Supreme Court rulings cut employee benefit costs, raise new risks, Marsh says

By Cate Chapman on July 1, 2015

With the sweep of a pen, the US Supreme Court eliminated an estimated $1.3 billion in annual costs to businesses for administering different employee benefits plans under the patchwork of state laws on same-sex marriage, according to calculations by Marsh.

The court’s ruling last month in Obergefell v. Hodges invalidated the last 14 state bans on such marriages and entitled same-sex spouses to equal rights with opposite-sex spouses under both federal and state law.

But the decision to legalize same-sex marriage without superseding an earlier ruling allowing religious exemptions by some employers could usher in new employment practices liability insurance claims for workplace discrimination, said Ann Longmore, managing director, multinational FINPRO North America at Marsh & McLennan Companies.

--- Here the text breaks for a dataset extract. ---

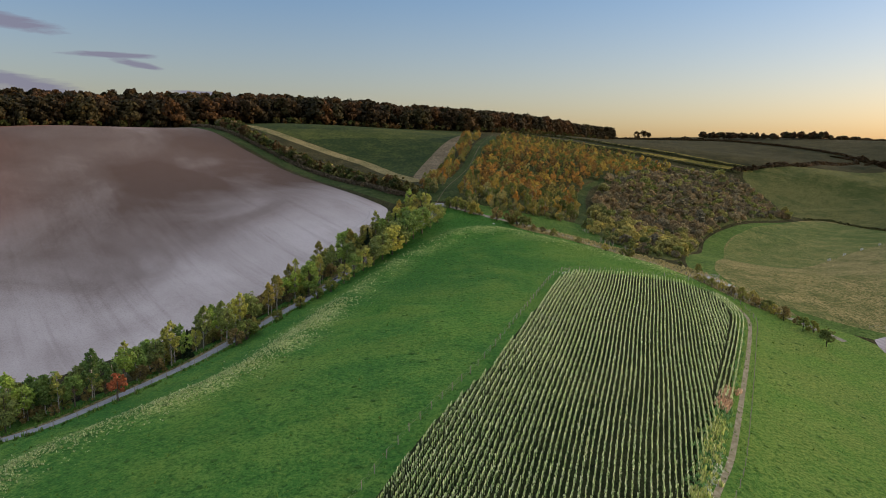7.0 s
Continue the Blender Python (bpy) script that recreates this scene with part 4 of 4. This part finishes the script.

“In an area of law that is uncertain, where same-sex marriage is allowed, but employment discrimination can still happen, there could be an uptick in EPLI claims,” Longmore told Advisen.

Not only could employees of a privately owned company led by religious conservatives conceivably sue over benefits for same-sex spouses, they may be more likely now to challenge hiring, firing and other decisions and practices on the basis of alleged sexual-orientation and gender-identification discrimination anywhere.

“A group of claims or class actions would be meaningful for carriers,” Longmore said, adding that it’s a bigger concern for those with a “broader base.”

As with same-sex marriage—until now—there exists a state-by-state patchwork of laws that bar bias on the basis of sexual orientation and/or identification.

The Equal Employment Opportunity Commission, meanwhile, views discrimination against gay men, lesbians and transgender people as illegal sex discrimination under Title VII of the Civil Rights Act, though this theory is being challenged in the courts.

The decision Friday also eliminated the tax penalty associated with “imputed income” on benefits for domestic partners in states that didn’t allow them to marry.

In fact, the decision is likely to reduce the number of companies offering domestic-partner health care coverage, according to Aon Hewitt, which said  in a statement following the ruling that 77 percent of employers offer such coverage.

“Some employers may move toward offering spousal benefits under one common umbrella,” said J.D. Piro, national practice leader in the Aon Hewitt Health Law Group. “Others will continue to offer benefits coverage to both same-sex and opposite-sex domestic partnerships.”

Employers will need to revisit wording for retirement and other plans to cover same-sex spouses in states where they were not previously allowed to marry. Enrollment processes and consent and eligibility forms will need to be modified or created anew.

The Supreme Court’s decision a day earlier to uphold subsidies for the purchase of health care insurance on the federal exchange, meanwhile, has more companies considering outsourcing coverage to these platforms.

“We modified our fiduciary policies specifically for companies eliminating health care plans,” said Longmore, who said these companies faced a communications risk under reporting requirements mandated by the Affordable Care Act.

“If the plan goes away, so does the fiduciary of the plan,” said Longmore, adding that companies will still be responsible for communicating with employees about stipends for use on the exchanges, for example, as well as for reporting information about these employees to the government.

“What are the odds that someone gets confused? Very high, we think,” Longmore told Advisen.

According to Aon Hewitt, 64 percent of companies said complying with ACA reporting rules would be one of their biggest challenges.

“This case was the last major hurdle that the ACA had to clear before full implementation,” said Aon Hewitt’s Piro, referring to the decision Thursday in King v. Burwell. “Now employers have to focus on reporting on compliance with the individual and employer mandates for 2016.”